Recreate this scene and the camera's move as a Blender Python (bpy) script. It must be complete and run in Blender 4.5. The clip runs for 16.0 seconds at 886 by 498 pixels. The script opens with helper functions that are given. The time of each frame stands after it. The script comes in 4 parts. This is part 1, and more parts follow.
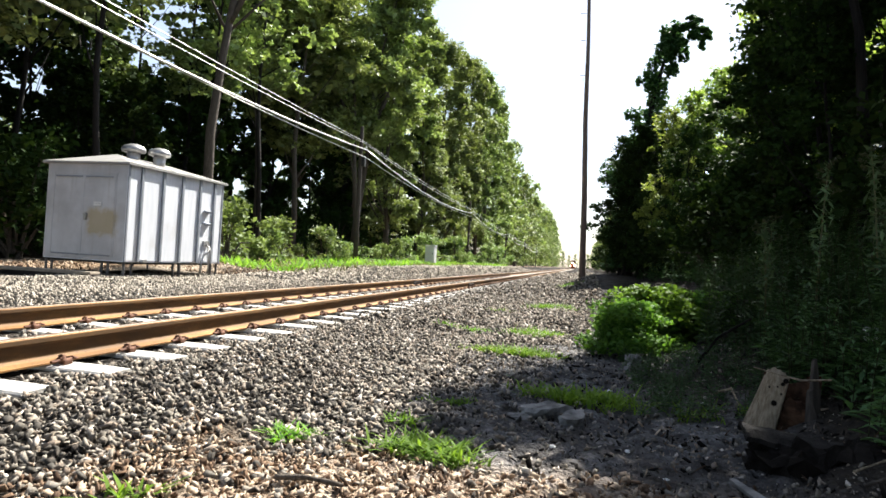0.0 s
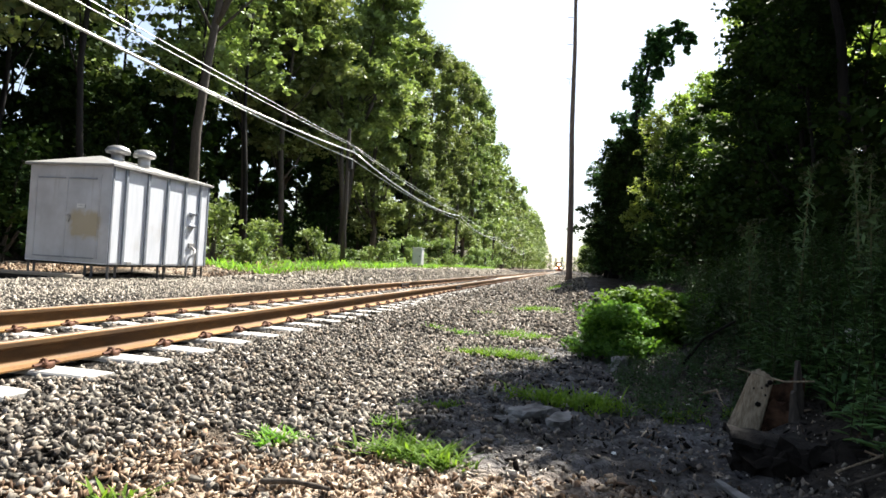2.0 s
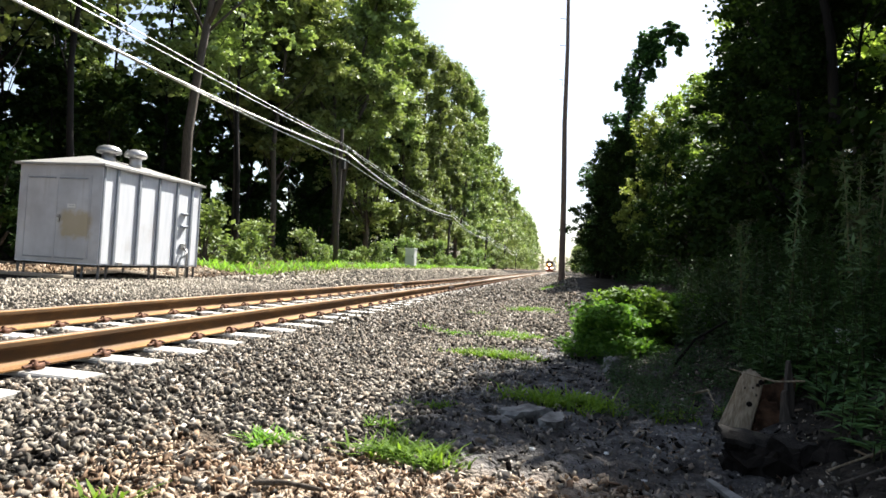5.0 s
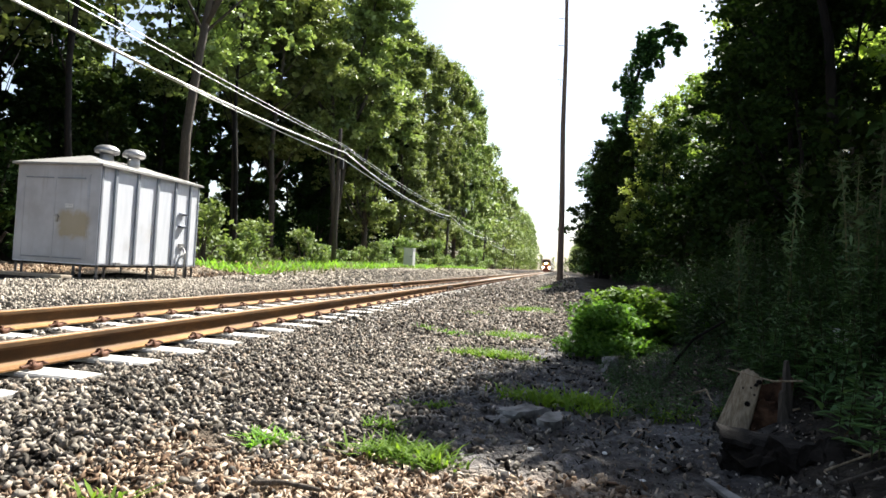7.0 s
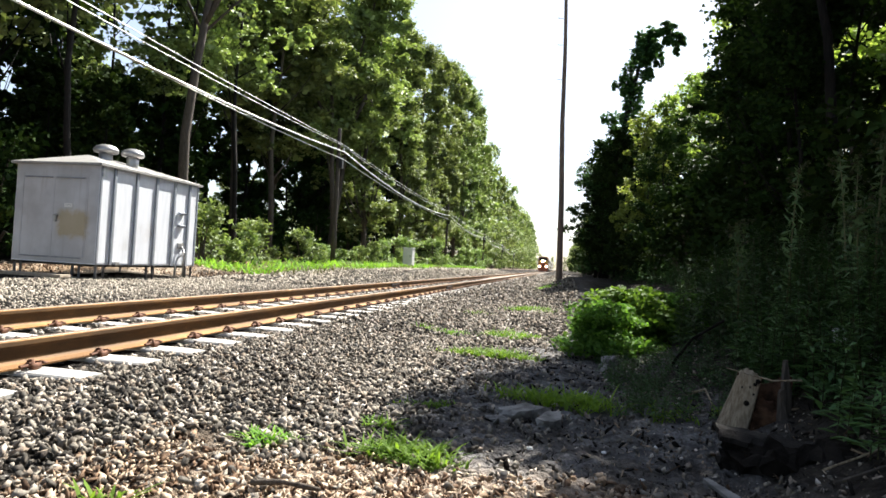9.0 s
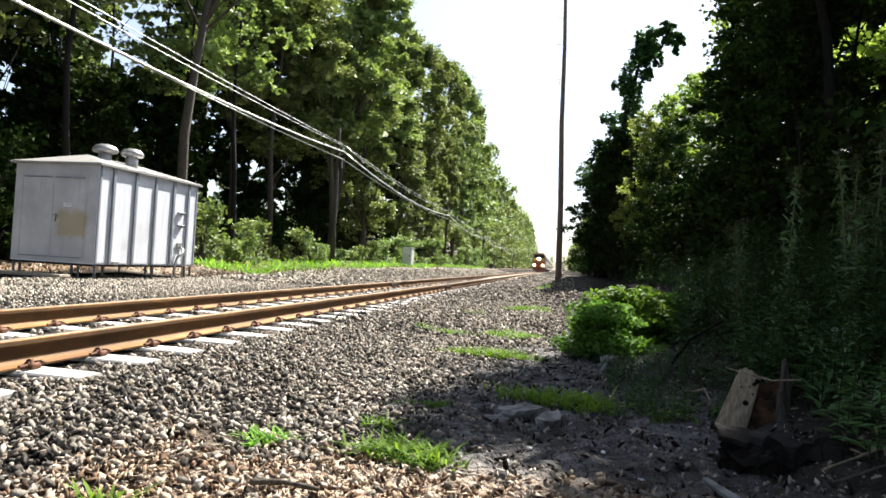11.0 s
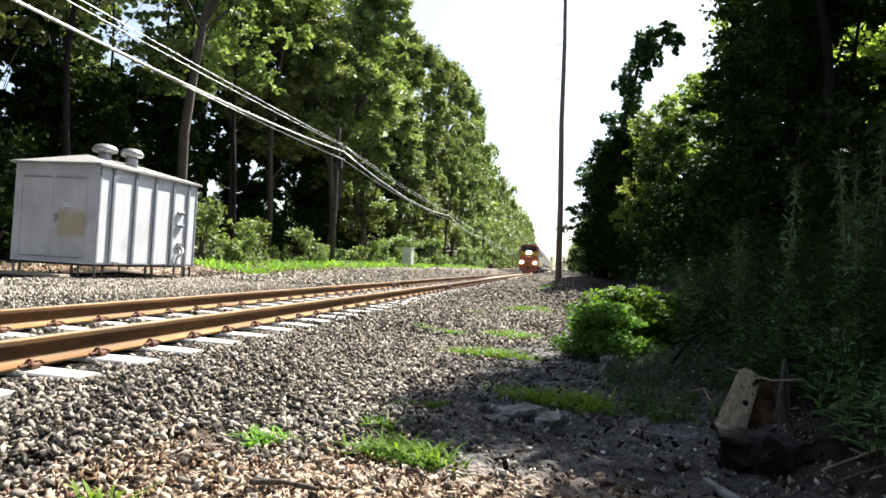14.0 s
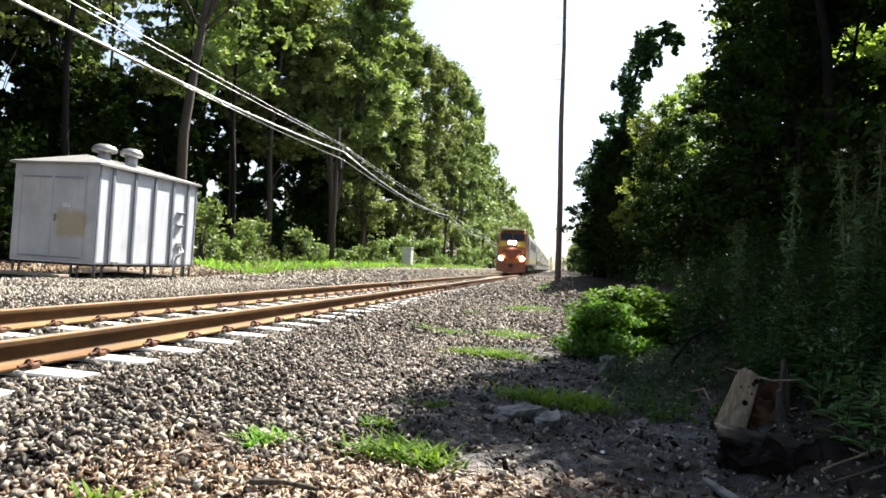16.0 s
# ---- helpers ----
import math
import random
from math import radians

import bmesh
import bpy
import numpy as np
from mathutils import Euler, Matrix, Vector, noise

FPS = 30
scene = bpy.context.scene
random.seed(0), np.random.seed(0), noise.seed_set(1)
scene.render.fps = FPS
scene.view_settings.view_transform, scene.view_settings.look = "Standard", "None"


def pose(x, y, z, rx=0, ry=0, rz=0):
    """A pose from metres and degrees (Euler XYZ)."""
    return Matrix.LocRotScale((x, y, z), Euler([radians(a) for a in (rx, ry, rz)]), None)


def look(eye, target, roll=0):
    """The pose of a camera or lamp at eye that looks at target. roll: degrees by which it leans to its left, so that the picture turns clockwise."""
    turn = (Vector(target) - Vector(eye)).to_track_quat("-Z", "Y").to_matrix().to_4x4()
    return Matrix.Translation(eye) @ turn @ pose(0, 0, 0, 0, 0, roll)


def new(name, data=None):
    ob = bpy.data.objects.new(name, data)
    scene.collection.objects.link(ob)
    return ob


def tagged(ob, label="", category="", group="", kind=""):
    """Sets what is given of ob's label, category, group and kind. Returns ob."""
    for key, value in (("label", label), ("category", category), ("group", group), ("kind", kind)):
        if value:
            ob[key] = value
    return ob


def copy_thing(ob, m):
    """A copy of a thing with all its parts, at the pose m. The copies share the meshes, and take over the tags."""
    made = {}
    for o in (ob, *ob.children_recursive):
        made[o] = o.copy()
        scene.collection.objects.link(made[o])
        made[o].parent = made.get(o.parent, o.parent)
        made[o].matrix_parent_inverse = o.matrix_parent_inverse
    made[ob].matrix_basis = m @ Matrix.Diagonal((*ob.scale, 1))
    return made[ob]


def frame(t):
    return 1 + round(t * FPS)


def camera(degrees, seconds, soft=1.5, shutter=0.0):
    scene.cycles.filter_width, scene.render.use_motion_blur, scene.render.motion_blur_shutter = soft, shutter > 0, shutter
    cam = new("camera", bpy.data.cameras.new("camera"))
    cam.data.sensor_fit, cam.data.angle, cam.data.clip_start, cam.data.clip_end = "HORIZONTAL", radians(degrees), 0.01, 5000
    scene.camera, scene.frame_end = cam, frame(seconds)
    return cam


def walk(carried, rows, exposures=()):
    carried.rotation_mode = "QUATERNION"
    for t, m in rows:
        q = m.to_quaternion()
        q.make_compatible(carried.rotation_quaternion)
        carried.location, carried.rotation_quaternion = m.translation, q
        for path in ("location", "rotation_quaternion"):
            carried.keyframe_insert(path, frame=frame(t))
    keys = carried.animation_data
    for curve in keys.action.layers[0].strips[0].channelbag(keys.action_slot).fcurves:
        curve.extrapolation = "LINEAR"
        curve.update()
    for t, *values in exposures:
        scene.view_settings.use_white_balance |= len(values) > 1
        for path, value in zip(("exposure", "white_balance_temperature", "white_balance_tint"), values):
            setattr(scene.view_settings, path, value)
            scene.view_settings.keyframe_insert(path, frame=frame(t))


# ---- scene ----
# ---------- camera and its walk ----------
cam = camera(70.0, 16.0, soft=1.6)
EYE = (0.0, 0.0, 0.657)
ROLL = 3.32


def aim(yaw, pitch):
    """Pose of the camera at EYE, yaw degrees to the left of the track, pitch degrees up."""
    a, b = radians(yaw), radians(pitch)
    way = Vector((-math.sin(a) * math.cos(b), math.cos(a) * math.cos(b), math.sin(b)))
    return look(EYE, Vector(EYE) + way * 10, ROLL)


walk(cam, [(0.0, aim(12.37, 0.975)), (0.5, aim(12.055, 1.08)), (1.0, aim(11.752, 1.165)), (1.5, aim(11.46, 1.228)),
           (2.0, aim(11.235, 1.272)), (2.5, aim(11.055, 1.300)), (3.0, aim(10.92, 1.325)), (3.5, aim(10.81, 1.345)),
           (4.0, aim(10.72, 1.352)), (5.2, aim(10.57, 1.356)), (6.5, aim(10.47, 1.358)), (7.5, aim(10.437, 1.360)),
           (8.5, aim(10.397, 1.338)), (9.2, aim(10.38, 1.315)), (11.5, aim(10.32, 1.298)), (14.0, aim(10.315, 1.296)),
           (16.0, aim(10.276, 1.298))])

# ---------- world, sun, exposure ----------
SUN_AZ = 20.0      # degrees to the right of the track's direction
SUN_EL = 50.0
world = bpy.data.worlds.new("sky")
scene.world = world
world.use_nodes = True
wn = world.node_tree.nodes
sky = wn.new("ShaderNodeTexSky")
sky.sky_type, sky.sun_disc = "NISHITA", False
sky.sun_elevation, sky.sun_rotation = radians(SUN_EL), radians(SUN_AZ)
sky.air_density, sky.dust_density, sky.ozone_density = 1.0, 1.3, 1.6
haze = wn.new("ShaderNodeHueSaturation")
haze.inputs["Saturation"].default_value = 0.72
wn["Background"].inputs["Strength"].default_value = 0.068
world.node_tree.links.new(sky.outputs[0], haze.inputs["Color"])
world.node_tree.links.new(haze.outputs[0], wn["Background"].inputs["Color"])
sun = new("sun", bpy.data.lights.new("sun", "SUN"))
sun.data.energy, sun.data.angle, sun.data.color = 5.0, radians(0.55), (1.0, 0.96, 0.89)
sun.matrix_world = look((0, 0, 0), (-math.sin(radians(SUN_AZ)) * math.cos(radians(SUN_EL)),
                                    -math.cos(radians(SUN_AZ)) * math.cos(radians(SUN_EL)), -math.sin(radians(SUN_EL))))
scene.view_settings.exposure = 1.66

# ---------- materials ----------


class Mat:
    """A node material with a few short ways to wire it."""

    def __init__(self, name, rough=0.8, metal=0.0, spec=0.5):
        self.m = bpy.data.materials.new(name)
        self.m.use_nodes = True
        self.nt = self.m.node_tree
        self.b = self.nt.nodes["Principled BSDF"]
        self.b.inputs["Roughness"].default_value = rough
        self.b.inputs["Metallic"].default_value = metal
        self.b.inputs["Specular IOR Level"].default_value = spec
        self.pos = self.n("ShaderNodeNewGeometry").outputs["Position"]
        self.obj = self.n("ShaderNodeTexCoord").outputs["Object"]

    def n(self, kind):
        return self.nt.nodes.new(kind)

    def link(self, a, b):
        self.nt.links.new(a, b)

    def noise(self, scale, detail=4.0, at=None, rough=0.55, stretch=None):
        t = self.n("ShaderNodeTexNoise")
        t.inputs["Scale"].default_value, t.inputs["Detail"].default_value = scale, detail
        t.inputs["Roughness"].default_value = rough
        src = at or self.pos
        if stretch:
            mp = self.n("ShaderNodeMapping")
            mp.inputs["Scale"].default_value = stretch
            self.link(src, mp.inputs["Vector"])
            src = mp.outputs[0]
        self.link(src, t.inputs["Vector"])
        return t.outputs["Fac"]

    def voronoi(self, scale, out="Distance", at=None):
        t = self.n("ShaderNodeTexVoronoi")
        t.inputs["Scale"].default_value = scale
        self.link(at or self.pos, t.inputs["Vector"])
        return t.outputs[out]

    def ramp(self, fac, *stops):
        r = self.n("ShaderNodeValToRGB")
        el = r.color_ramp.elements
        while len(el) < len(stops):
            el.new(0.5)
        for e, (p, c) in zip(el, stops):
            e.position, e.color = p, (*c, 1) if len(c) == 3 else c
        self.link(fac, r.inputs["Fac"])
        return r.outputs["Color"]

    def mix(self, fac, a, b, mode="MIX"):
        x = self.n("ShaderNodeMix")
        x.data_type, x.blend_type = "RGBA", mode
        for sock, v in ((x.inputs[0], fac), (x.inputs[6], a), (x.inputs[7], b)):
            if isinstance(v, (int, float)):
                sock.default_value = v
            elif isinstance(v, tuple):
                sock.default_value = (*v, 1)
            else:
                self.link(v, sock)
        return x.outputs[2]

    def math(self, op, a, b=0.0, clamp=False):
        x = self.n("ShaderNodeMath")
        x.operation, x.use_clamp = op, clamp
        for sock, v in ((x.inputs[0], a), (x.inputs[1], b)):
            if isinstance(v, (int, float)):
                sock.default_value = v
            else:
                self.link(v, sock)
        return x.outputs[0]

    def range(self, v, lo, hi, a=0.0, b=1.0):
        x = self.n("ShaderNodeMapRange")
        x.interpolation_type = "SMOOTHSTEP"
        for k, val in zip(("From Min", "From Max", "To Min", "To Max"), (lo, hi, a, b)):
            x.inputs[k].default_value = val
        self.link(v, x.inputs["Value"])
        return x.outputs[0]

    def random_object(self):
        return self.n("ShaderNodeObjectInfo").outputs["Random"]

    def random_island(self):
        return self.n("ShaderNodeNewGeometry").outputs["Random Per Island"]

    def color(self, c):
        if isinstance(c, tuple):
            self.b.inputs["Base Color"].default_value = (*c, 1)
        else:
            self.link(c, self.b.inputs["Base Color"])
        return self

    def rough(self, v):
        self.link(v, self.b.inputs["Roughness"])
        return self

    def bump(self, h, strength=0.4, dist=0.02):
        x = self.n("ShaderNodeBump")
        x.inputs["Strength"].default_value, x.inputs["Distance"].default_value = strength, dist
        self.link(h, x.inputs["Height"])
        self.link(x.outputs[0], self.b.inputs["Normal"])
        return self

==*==

WHAT IS BEING ASKED =>
Between the line containing "shutter > 0, shutter" and the line containing "return look(EYE, Vector(EYE)" lies the part to return. Return it exactly, counting both of those lines.

EXERCISE ANSWER =>
    scene.cycles.filter_width, scene.render.use_motion_blur, scene.render.motion_blur_shutter = soft, shutter > 0, shutter
    cam = new("camera", bpy.data.cameras.new("camera"))
    cam.data.sensor_fit, cam.data.angle, cam.data.clip_start, cam.data.clip_end = "HORIZONTAL", radians(degrees), 0.01, 5000
    scene.camera, scene.frame_end = cam, frame(seconds)
    return cam


def walk(carried, rows, exposures=()):
    carried.rotation_mode = "QUATERNION"
    for t, m in rows:
        q = m.to_quaternion()
        q.make_compatible(carried.rotation_quaternion)
        carried.location, carried.rotation_quaternion = m.translation, q
        for path in ("location", "rotation_quaternion"):
            carried.keyframe_insert(path, frame=frame(t))
    keys = carried.animation_data
    for curve in keys.action.layers[0].strips[0].channelbag(keys.action_slot).fcurves:
        curve.extrapolation = "LINEAR"
        curve.update()
    for t, *values in exposures:
        scene.view_settings.use_white_balance |= len(values) > 1
        for path, value in zip(("exposure", "white_balance_temperature", "white_balance_tint"), values):
            setattr(scene.view_settings, path, value)
            scene.view_settings.keyframe_insert(path, frame=frame(t))


# ---- scene ----
# ---------- camera and its walk ----------
cam = camera(70.0, 16.0, soft=1.6)
EYE = (0.0, 0.0, 0.657)
ROLL = 3.32


def aim(yaw, pitch):
    """Pose of the camera at EYE, yaw degrees to the left of the track, pitch degrees up."""
    a, b = radians(yaw), radians(pitch)
    way = Vector((-math.sin(a) * math.cos(b), math.cos(a) * math.cos(b), math.sin(b)))
    return look(EYE, Vector(EYE) + way * 10, ROLL)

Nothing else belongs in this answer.